I was surprised to learn soon after seeing the film that the novel by Richard Yates upon which it was based was written in 1961, which means that Yates was only looking back on the milieu of the novel (early- to mid-1950s) through a fairly short lens. I'm halfway through a New Yorker essay by James Wood on Yates, and it's also made me curious to read Madame Bovary, of which Road apparently a "brilliant rewriting."

No time to go into the entire essay here, but the following insight from Wood has been haunting me since yesterday afternoon:
“…mid-century American suburban man is so maddening because he is both a rank escapist and a conservative pragmatist: he has arrogated to himself twin rights that ought to be incompatible — to dream of escape… while simultaneously dreaming of timid stability.”
And that, ladies and gentlemen, is my problem in a nutshell. I hate the feeling...
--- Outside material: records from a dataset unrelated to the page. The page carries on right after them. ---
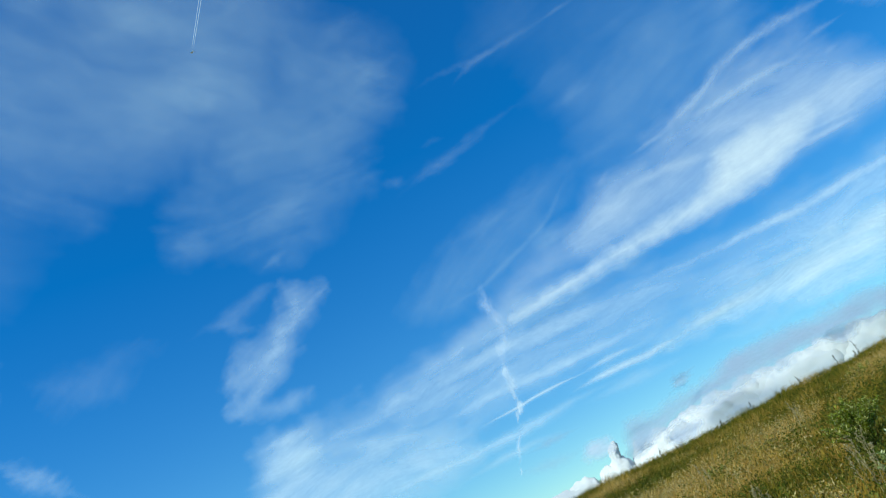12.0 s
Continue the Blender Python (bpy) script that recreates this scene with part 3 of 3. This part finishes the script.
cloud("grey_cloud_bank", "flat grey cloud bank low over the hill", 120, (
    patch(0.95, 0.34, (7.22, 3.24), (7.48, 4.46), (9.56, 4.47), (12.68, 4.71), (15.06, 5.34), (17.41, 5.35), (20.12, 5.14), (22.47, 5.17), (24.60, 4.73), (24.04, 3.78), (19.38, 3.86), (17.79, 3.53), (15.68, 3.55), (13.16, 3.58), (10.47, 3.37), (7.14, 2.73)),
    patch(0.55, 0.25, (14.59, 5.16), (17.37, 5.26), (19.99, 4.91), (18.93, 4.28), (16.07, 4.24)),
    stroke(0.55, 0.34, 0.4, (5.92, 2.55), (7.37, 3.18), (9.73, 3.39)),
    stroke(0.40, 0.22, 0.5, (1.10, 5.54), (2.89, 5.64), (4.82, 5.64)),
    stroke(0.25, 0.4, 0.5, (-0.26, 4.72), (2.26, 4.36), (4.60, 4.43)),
    stroke(0.35, 0.12, 0.5, (18.27, 4.06), (19.04, 4.78), (19.60, 5.34)),), shaded_grey_mist, 0.05, 0.5, 0.8, 13.0, lay=4, contrast=0.6, silk=0.3)
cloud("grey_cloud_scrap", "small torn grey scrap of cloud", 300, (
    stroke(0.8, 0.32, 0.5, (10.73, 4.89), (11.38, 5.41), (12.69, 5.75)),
    stroke(0.35, 0.14, 0.5, (11.23, 5.48), (11.93, 5.52), (12.27, 5.66)),), shaded_grey_mist, 0.04, 0.9, 0.3, 14.0)
cloud("cirrus_filament", "thin bright white cirrus filament, straight and sharp", 450, (
    stroke(0.75, 0.22, 0.35, (13.45, 7.82), (11.74, 7.82), (10.53, 7.72), (8.67, 7.85), (6.70, 7.81), (5.49, 7.73)),
    stroke(0.60, 0.10, 0.4, (7.42, 8.44), (5.12, 8.55), (3.12, 8.50), (1.87, 8.37), (-0.13, 8.30), (-1.20, 8.12)),
    stroke(0.55, 0.18, 0.5, (10.76, 8.50), (9.07, 8.62), (7.50, 8.60), (6.28, 8.51)),
    stroke(0.45, 0.2, 0.5, (12.12, 7.83), (14.09, 7.96), (16.02, 8.05), (18.14, 7.89)),), ice, 0.03, 0.15, 0.8, 15.0, contrast=0.5)
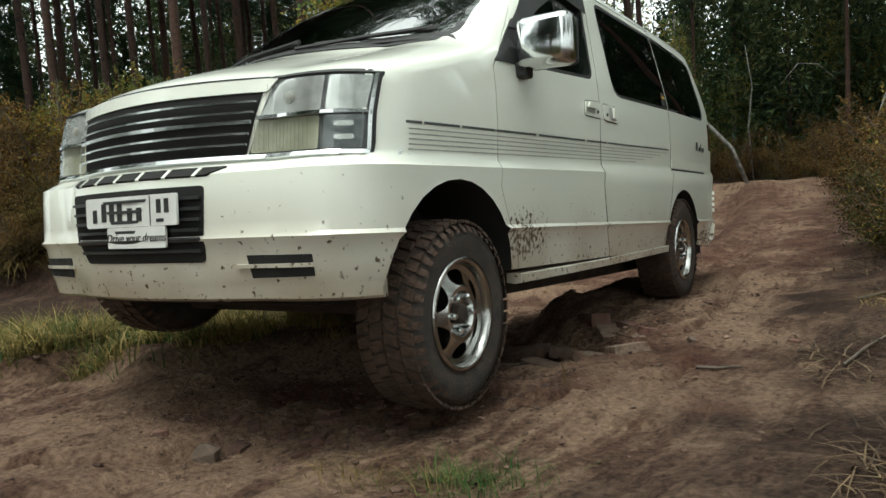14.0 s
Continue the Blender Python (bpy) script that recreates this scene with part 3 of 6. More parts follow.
def ground_material():
    m, nt, bsdf, add, link = nodes_of("track_soil")
    geo = add("ShaderNodeNewGeometry")
    att = add("ShaderNodeAttribute")
    att.attribute_name = "soil"
    sep = add("ShaderNodeSeparateColor")
    link(att.outputs["Color"], sep.inputs[0])
    def noise_node(scale, detail, rough=0.6):
        n = add("ShaderNodeTexNoise")
        n.inputs["Scale"].default_value, n.inputs["Detail"].default_value, n.inputs["Roughness"].default_value = scale, detail, rough
        link(geo.outputs["Position"], n.inputs["Vector"])
        return n
    def ramp(src, stops):
        r = add("ShaderNodeValToRGB")
        el = r.color_ramp.elements
        while len(el) < len(stops):
            el.new(0.5)
        for i, (p, c) in enumerate(stops):
            el[i].position, el[i].color = p, (c[0], c[1] * 0.86, c[2] * 0.80, 1)
        link(src, r.inputs["Fac"])
        return r.outputs["Color"]
    def mix(f, a, b):
        n = add("ShaderNodeMix")
        n.data_type = "RGBA"
        link(f, n.inputs["Factor"])
        link(a, n.inputs["A"])
        link(b, n.inputs["B"])
        return n.outputs["Result"]
    mid, fine, broad = noise_node(4.5, 10, 0.66), noise_node(38.0, 8, 0.7), noise_node(0.9, 5, 0.6)
    # streaks pressed along the lane by tyres and running water
    lane = add("ShaderNodeAttribute")
    lane.attribute_name = "lane"
    stretch = add("ShaderNodeVectorMath")
    stretch.operation = "MULTIPLY"
    stretch.inputs[1].default_value = (0.7, 11.0, 1.0)
    link(lane.outputs["Vector"], stretch.inputs[0])
    streak = add("ShaderNodeTexNoise")
    streak.inputs["Scale"].default_value, streak.inputs["Detail"].default_value, streak.inputs["Roughness"].default_value = 1.0, 7, 0.62
    link(stretch.outputs[0], streak.inputs["Vector"])
    def half(p, q, f=0.5):
        n = add("ShaderNodeMix")
        n.data_type = "RGBA"
        n.inputs["Factor"].default_value = f
        link(p, n.inputs["A"])
        link(q, n.inputs["B"])
        return n.outputs["Result"]
    def weigh(parts):
        out = None
        for node, w in parts:
            n = add("ShaderNodeMath")
            n.operation = "MULTIPLY_ADD"
            n.inputs[1].default_value, n.inputs[2].default_value = w, 0.0
            link(node.outputs["Fac"], n.inputs[0])
            if out is not None:
                link(out, n.inputs[2])
            out = n.outputs[0]
        return out
    cover = add("ShaderNodeMapRange")
    cover.interpolation_type = "SMOOTHSTEP"
    cover.inputs["From Min"].default_value, cover.inputs["From Max"].default_value = 0.435, 0.535
    link(weigh([(streak, 0.36), (mid, 0.34), (broad, 0.30)]), cover.inputs["Value"])
    pale = ramp(fine.outputs["Fac"], [(0.34, (0.150, 0.105, 0.074)), (0.48, (0.285, 0.218, 0.158)), (0.64, (0.400, 0.318, 0.236))])
    damp = ramp(fine.outputs["Fac"], [(0.36, (0.040, 0.024, 0.017)), (0.48, (0.112, 0.071, 0.050)), (0.64, (0.205, 0.142, 0.102))])
    blend = mix(cover.outputs[0], damp, pale)
    litter = ramp(fine.outputs["Fac"], [(0.36, (0.018, 0.011, 0.008)), (0.5, (0.060, 0.039, 0.027)), (0.66, (0.135, 0.092, 0.064))])
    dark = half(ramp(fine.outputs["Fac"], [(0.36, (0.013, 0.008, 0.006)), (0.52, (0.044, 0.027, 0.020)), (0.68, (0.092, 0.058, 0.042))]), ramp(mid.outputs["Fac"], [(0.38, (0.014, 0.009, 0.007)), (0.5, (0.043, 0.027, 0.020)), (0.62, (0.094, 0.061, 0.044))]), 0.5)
    red = half(ramp(fine.outputs["Fac"], [(0.36, (0.034, 0.017, 0.013)), (0.50, (0.098, 0.050, 0.037)), (0.66, (0.190, 0.112, 0.080))]), ramp(mid.outputs["Fac"], [(0.36, (0.034, 0.017, 0.013)), (0.50, (0.100, 0.052, 0.038)), (0.66, (0.200, 0.125, 0.090))]), 0.5)
    c = mix(sep.outputs[0], litter, blend)
    # this mask carries dark soil, and the shade painted below bank and van
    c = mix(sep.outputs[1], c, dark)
    c = mix(sep.outputs[2], c, red)
    link(c, bsdf.inputs["Base Color"])
    bsdf.inputs["Roughness"].default_value = 0.92
    bsdf.inputs["Specular IOR Level"].default_value = 0.2
    vor = add("ShaderNodeTexVoronoi")
    vor.inputs["Scale"].default_value = 15.0
    warp = add("ShaderNodeMix")
    warp.data_type = "RGBA"
    warp.inputs["Factor"].default_value = 0.06
    link(geo.outputs["Position"], warp.inputs["A"])
    link(fine.outputs["Color"], warp.inputs["B"])
    link(warp.outputs["Result"], vor.inputs["Vector"])
    add_h = add("ShaderNodeMath")
    add_h.operation = "MULTIPLY_ADD"
    add_h.inputs[1].default_value = 1.1
    link(mid.outputs["Fac"], add_h.inputs[0])
    link(fine.outputs["Fac"], add_h.inputs[2])
    add_v = add("ShaderNodeMath")
    add_v.operation = "MULTIPLY_ADD"
    add_v.inputs[1].default_value = -0.28
    link(vor.outputs["Distance"], add_v.inputs[0])
    link(add_h.outputs[0], add_v.inputs[2])
    b = add("ShaderNodeBump")
    b.inputs["Strength"].default_value, b.inputs["Distance"].default_value = 1.0, 0.06
    link(add_v.outputs[0], b.inputs["Height"])
    link(b.outputs["Normal"], bsdf.inputs["Normal"])
    return m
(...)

Thursday, January 01, 2009

Another chance, another start, so many dreams to tease the heart










Happy New Year.

My friend R was nice enough to invite me to a party held in a leafy (well, not at this time of year) neighborhood of Asbury Park, a renowned "gay enclave" on the Monmouth County shore. I was anxious about it being full of judgmental and prissy gays (my issues, my issues), but reality couldn't have been more warm, welcoming, and suburban. There was even a dad with a very cute toddler in tow. Cocktail shrimp, stuffed mushrooms, and sangria were on offer. Anxiety was never so undeserved.
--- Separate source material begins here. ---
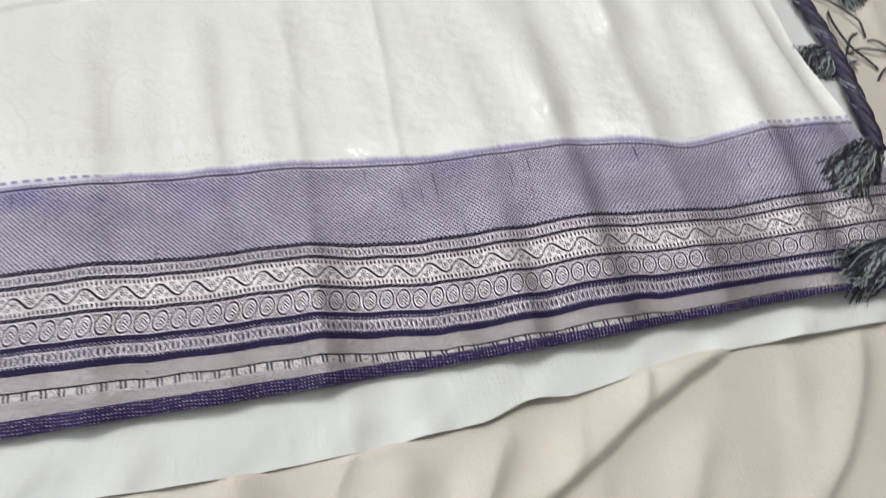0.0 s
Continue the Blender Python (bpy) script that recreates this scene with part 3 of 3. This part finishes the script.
def saree_height(X, Y):
    z = 0.0015 * waves(11, X, Y, 0.22, 0.55) + 0.0007 * waves(12, X, Y, 0.10, 0.40)
    long_fold = [(-0.06, 0.070), (0.02, 0.0690), (0.09, 0.0728), (0.165, 0.0760), (0.225, 0.0763), (0.29, 0.0747), (0.44, 0.0738), (0.53, 0.0685), (0.61, 0.0715), (0.70, 0.0762), (0.76, 0.0742), (0.81, 0.078), (0.89, 0.0838), (0.95, 0.086)]
    side_fold = [(-0.2, -0.262), (0.48, -0.266), (0.56, -0.2717), (0.72, -0.2740), (0.80, -0.280), (0.914, -0.2886), (1.0, -0.292)]
    z += crease(Y, X, long_fold, 0.016, 0.0026, -0.35) + crease(Y, X, long_fold, 0.005, 0.0006, -0.3)
    z += crease(Y, X, side_fold, 0.014, 0.0036, -0.35, True, 2) + crease(Y, X, side_fold, 0.0045, 0.0022, -0.4, True, 2)
    z += ridge(X, Y, -0.64, -0.2, -0.66, 1.1, 0.015, 0.003, True)
    # low crossing fold with a hollow beyond it
    low = [(-0.95, 0.140), (-0.1786, 0.1537), (-0.10, 0.1615), (-0.055, 0.1640), (0.0, 0.1650), (0.034, 0.1618), (0.0705, 0.1635), (0.094, 0.162)]
    z += crease(X, Y, [(a, b + 0.003) for a, b in low], 0.012, 0.0044, 0.2, True, 3) - crease(X, Y, low, 0.0035, 0.0016, 0.0, True, 3)
    z += crease(X, Y, [(-0.12, 0.1700), (-0.055, 0.1740), (0.0, 0.1765), (0.034, 0.1735), (0.082, 0.1710)], 0.012, 0.0030, 0.5, False, 4)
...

Needless to say, I had a nice time. We all even got little individual Ziploc bags full of 12 grapes each to pop into our mouths at midnight, as one of the hosts was Cuban-American.

2009: I look forward to it as a year of deep housecleaning.
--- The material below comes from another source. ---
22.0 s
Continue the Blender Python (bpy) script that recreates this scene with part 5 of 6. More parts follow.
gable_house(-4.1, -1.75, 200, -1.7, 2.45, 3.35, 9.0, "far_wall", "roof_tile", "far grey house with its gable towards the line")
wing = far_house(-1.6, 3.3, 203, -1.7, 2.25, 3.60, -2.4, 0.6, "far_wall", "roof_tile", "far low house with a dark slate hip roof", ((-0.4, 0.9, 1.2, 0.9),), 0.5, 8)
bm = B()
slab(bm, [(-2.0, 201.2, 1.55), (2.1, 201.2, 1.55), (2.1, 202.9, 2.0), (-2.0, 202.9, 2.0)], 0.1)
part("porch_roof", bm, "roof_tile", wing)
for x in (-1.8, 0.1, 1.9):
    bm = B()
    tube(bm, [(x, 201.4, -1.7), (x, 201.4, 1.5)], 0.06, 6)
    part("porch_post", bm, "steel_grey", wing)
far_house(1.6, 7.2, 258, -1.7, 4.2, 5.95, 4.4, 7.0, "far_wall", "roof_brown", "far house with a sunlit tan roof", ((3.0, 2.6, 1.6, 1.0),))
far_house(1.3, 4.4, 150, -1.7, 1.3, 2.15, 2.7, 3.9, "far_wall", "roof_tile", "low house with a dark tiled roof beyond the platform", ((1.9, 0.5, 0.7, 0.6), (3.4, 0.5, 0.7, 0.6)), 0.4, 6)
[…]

R thinks I'm crazy, but I'm more determined than ever to move back to the Garden State. As I told one of the partygoers last night, it's either that or moving to the Bay Area (or Portland, Oregon?) for a decade or so. The problem is that those locations are just as far from my family, and that really has become a concern. I want to be able to pop over for Sunday (or Wednesday) dinner anytime I want.

The Job has also reached a point at which it makes sense to break it off, though that is certainly the main cause of anxiety. Unemployment and possible loss or reduction of health coverage needs to be handled delicately. It feels like jumping into the deep end. But I believe that it's time.

Also, New York was so much fun last weekend. And though I realize that "fun" can be had rather easily on a weekend jaunt almost anywhere (and that quotidian boredom can set in anywhere), the other part of the equation is that it is something new -- a place to discover all over again.

A sense of discovery and thrill has really been missing from life for awhile. A change in geography isn't the only way to correct that, I know, but I'm pretty sure it's the direction I want to take.

Yes, it's difficult. However, I received enthusiastic support from a couple of new lesbian acquaintances, so who am I to let them down?

And on that note, best wishes to you for 2009, my "handful" of faithful readers. I'll keep you posted.

For now, I'm heading back to Santa Barbara tomorrow evening.